O título de cada episódio dá o tom da superprodução, que teve o trabalho de sete produtores: Daniel Ramirez, Jon Owen, Jonathan Rogers, David Tryhorn e Gilberto Topczewski. O primeiro capítulo se chama "A obrigação de ganhar", na Granja Comary. O segundo — "Time que joga junto, reza junto" — aborda como a Seleção absorveu as vaias após a vitória nada convincente sobre a fraca Bolívia, na estreia, em São Paulo. O episódio três, auto-explicativo, foi batizado de "Heróis e Vilões". O penúltimo, "O Clássico", aborda a semifinal diante da Argentina de Messi, enquanto o epílogo "Corre para o abraço" trata da decisão no Maracanã, contra o Peru.

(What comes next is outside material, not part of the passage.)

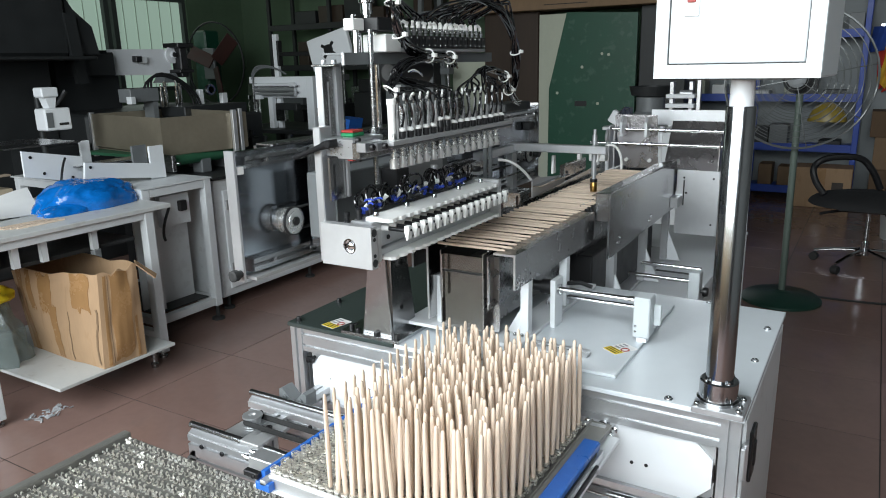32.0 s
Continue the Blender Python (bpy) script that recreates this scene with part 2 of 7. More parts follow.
M_POLE = mat("chromed_tube", (0.40, 0.41, 0.42), 0.17, 1.0, 0.03, 5, 0, rough_vary=0.03)
M_WHITE = mat("white_powder_coat", (0.74, 0.76, 0.78), 0.38, 0.0, 0.03, 4, 0.05, 500)
M_WHITE_TOP = mat("pale_grey_enamel", (0.70, 0.745, 0.78), 0.22, 0.0, 0.03, 3, 0.02, 300, coat=0.2)
# dark grey-green base stands in for the dim room mirrored in the plate
M_DARK_TOP = mat("reflection_toned_plate", (0.10, 0.125, 0.12), 0.15, 0.6, 0.10, 4, 0.02, 200)
M_BOX = mat("cabinet_enamel", (0.53, 0.565, 0.58), 0.40, 0.0, 0.02, 4, 0.04, 700)
M_PLASTIC_W = mat("white_nylon", (0.75, 0.75, 0.73), 0.45, 0.0, 0.04, 12, 0.03, 300)
M_BLACK = mat("black_plastic", (0.010, 0.010, 0.011), 0.42, 0.0, 0.2, 20, 0.04, 400)
M_BLACK_SHINY = mat("black_air_tube", (0.004, 0.004, 0.005), 0.10, 0.0, 0.1, 20, spec=1.0, coat=0.6)
M_BLUE = mat("blue_painted_bar", (0.028, 0.135, 0.50), 0.32, 0.0, 0.08, 14, 0.03, 300, wear=(0.05, 0.2, 0.58), wear_amount=0.4)
M_BLUE_CLIP = mat("blue_fitting", (0.025, 0.055, 0.36), 0.3)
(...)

A série tem como meta aproximar o torcedor da Seleção. É fato: houve um tempo em que qualquer convocação, mesmo para amistosos irrelevantes, geravam discussões monumentais em todo o vasto território nacional. O Rio Grande do Sul — de colorados e gremistas — quase pegou em armas quando Claudio Coutinho preteriu o talento de Falcão pelo brucutu Chicão em 1978. O craque do Inter nem foi à Argentina. Em 1982 e 1986, Jô Soares fez história com o personagem Zé da Galera falando no orelhão com Telê Santana e cobrando uma escalação com dois ponteiros agudos. O bordão "Bota ponta!" ganhou as ruas. Depois da comoção pela ausência de Romário em 2002, por birra de Felipão, aos poucos a Seleção foi se distanciando dos brasileiros.

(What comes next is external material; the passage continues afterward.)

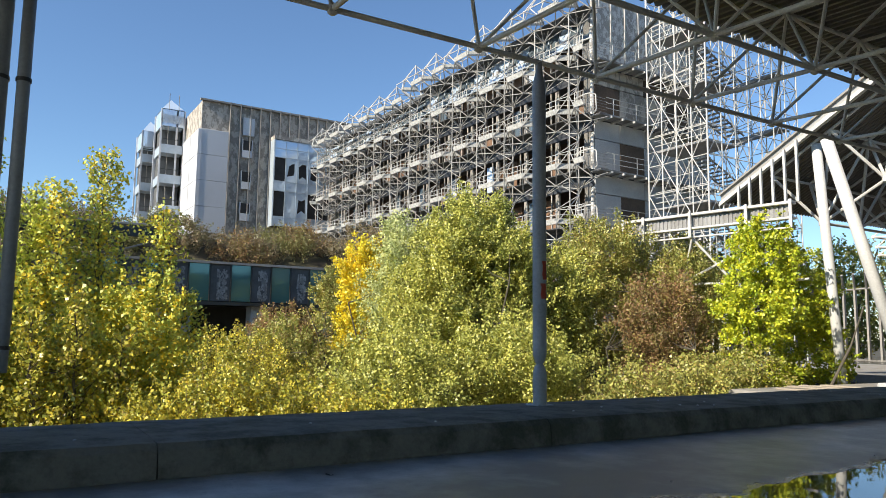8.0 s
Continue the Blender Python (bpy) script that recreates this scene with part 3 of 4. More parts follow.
        for i in range(8):
            t = i / 7
            x, y = E + 0.1 + 1.0 * t, wy - 1.1 + 0.2 * t
            cage.tube((x, y, z - 0.2), (x, y, z + 0.85), 0.018, 4)
        for j in range(6):
            cage.tube((E + 0.1, wy - 1.1, z - 0.15 + 0.2 * j), (E + 1.1, wy - 0.9, z - 0.15 + 0.2 * j), 0.016, 4)
            cage.tube((E + 1.1, wy - 0.9, z - 0.15 + 0.2 * j), (E + 1.1, wy + 0.2, z - 0.15 + 0.2 * j), 0.016, 4)
        tagged(cage.part("corner_cage", M_GRATE, b, "dark gridded balcony guard"), kind="stuff")
        loop = Solid()
        pts = [(E - 0.6, wy - 1.2, z + 1.0), (E + 0.3, wy - 1.25, z + 1.12), (E + 0.9, wy - 1.15, z + 1.1), (E + 1.2, wy - 0.95, z + 0.95), (E + 1.22, wy - 0.9, z - 0.1), (E + 1.0, wy - 0.95, z - 0.3)]
        for p, q in zip(pts, pts[1:]):
            loop.tube(p, q, 0.045, 6)
        loop.part("bowed_rail", M_WHITESTEEL, b, "white bowed corner rail")
    for n, z in enumerate((5.3,) + LEVELS):
        ups = ((5.3,) + LEVELS + (CREST,))[n + 1]
        for k in range(BAYS):
            facade_bay(b, k, n - 1, z, ups - (0.9 if n == 4 and k >= 7 else 0.0))
    for k in range(BAYS):
        z, apex = (CREST, 27.35) if k < 7 else (CREST - 0.9, 26.3)
        facade_bay(b, k, len(LEVELS), z, z)
        crest_bay(b, k, z, apex)
    Solid().box(BX0, CORNER - 0.4, wy + 0.8, wy + 13, CREST + 0.3, CREST + 0.6).part("roof", M_GREYPANEL, b)
    b.matrix_basis = Matrix.Translation((BX1, BY, 0)) @ pose(0, 0, 0, 0, 0, TURN) @ Matrix.Translation((-BX1, -BY, 0)) @ b.matrix_basis


main_building()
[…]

Quando tem jogo decisivo, os estádios lotam e tudo parece ser como nos velhos tempos. Mas é só aparência. O envolvimento, sem dúvida, caiu. Qual a última campanha nacional espontânea para este ou aquele jogador esquecido na lista do técnico de plantão? Identifico algumas razões. A primeira é o estrangeirismo. Tanto que o apelido pegou. Convencionou-se chamar os que atuam na Europa, e eles são maioria, de "estrangeiros". Um distanciamento já na origem. A torcida vê seus ídolos pela TV, nas ligas europeias. Mas e a maioria pobre, sem dinheiro para assinar pacotes fechados? Além da fase incrível, ajudou na construção do fenômeno Cebolinha o fato de ele estar à disposição a cada rodada do Brasileirão, pelo Grêmio.
Uma parte da culpa dessa relação morna é dos jogadores, em conjunto com a CBF. No passado, nossas estrelas jogavam como se disputassem um prato de comida mesmo se fosse contra o Arranca-Toco. Agora, não. O calendário apertado, as viagens longas, os salários astronômicos da Europa e as partidas caça-níqueis levadas para longe são encaradas com um misto de fardo e marra. Quem tem lugar cativo no grupo não está nem aí. Eles se preservam. Fica chato de ver. Só se arriscam quando vale ponto. Por fim, a Seleção só joga no Brasil quando é mandante nas Eliminatórias. Ou quando é país-sede, o que é raríssimo.
Até contra a Argentina o amistoso é na Arábia Saudita, por dinheiro. Se a Seleção só joga em casa de vez em quando, como criar uma relação com a torcida? O espírito de tudo ou nada é nobre. A iniciativa, válida. O documentário, bem feito. O episódio da acusação infundada de estupro contra Neymar é mencionado com honestidade, em vez de ser empurrado para baixo do tapete. Mas, para reviver aquele encantamento do povo pela Seleção será preciso mais do que uma série de TV. A paixão pela amarelinha, como diz o velho lobo Zagallo, ainda existe. Está hibernando. À espera de um time e, sobretudo, de atitudes dos dos cartolas que a despertem.